Calculating this gives some truly fascinating numbers, both large and small but doesn’t given any insight into how to understand these numbers. Now it’s time to compare this with historical data. This will calculate our standard deviation and average *percent difference* throughout history. Essentially, this calculates the data file’s propensity to change through time.

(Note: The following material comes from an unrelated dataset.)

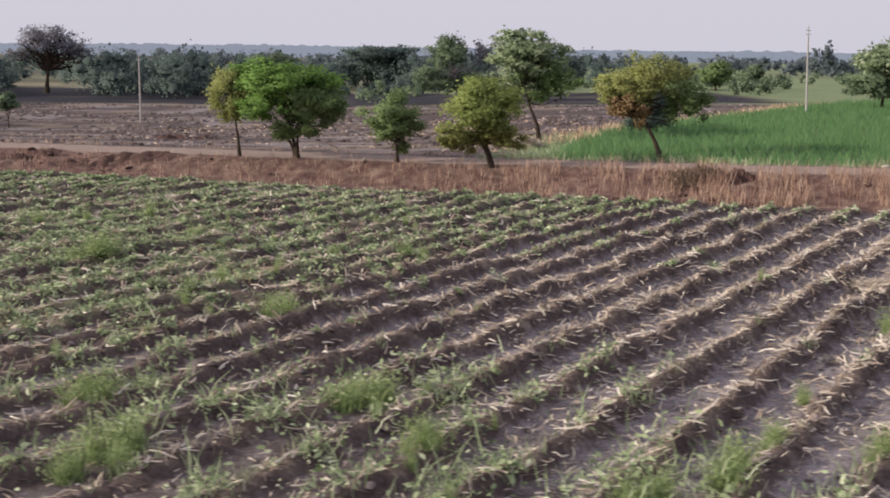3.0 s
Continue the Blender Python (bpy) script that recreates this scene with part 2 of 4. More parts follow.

SELECT FileID, AvgPctChange = AVG(PctChange), StdevPctChange = STDEVP(PctChange) FROM ( SELECT FileID, PctChange = (FileSizeKB - LAG(FileSizeKB,1,NULL) OVER (PARTITION BY FileID ORDER BY CheckTime DESC)) / (LAG(FileSizeKB,1,NULL) OVER (PARTITION BY FileID ORDER BY CheckTime DESC) * 1.) FROM FileStats ) avgs GROUP BY FileID

To actually make the decision, the current change needs to be compared with the observed historical changes. To do this, basic statistical measures are employed

SELECT FileID, LastCheckTime, LastFileSize, CheckTime, FileSizeKB, GrowthPctDiff = (FileSizeKB-LastFileSize) / (LastFileSize * 1.), t_avg.AvgPctChange, t_avg.StdevPctChange, z = (((FileSizeKB-LastFileSize) / (LastFileSize * 1.)) - t_avg.AvgPctChange) / t_avg.StdevPctChange FROM ( SELECT FileID, FileSizeKB, CheckTime, LastFileSize = LAG(FileSizeKB,1,NULL) OVER (PARTITION BY FileID ORDER BY rn DESC), LastCheckDate = LAG(CheckTime,1,NULL) OVER (PARTITION BY FileID ORDER BY rn DESC) FROM ( SELECT rn = ROW_NUMBER() OVER (PARTITION BY FileID ORDER BY CheckTime DESC), FileID, FileSizeKB, CheckTime FROM FileStats WHERE CheckTime >= DATEADD(DAY,-1,GETDATE()) ) b WHERE b.rn <= 2) agg JOIN ( SELECT DatabaseFileID, AvgPctChange = AVG(PctChange), StdevPctChange = STDEVP(PctChange) FROM ( SELECT DatabaseFileID, PctChange = (FileSizeKB - LAG(FileSizeKB,1,NULL) OVER (PARTITION BY DatabaseFileID ORDER BY CheckTime DESC)) / (LAG(FileSizeKB,1,NULL) OVER (PARTITION BY DatabaseFileID ORDER BY CheckTime DESC) * 1.) FROM FileStats ) avgs GROUP BY DatabaseFileID) t_avg ON agg.DatabaseFileID = t_avg.DatabaseFileID WHERE agg.LastFileSize IS NOT NULL AND ((FileSizeKB-LastFileSize) / (LastFileSize * 1.)) > 0

This query will return the historical statistics and percent difference of any data file that has exhibited any growth over the last two checks. This percent difference is evaluated against the average and is assigned a z-score (how many standard deviations away from the mean this change is). A z-score of 1.96 would indicate statistical significance and would indicate a growth that falls outside of the “normal” distribution. With this query (and assuming you’ve set up the appropriate collection and retention structures), you can find significant data file growths.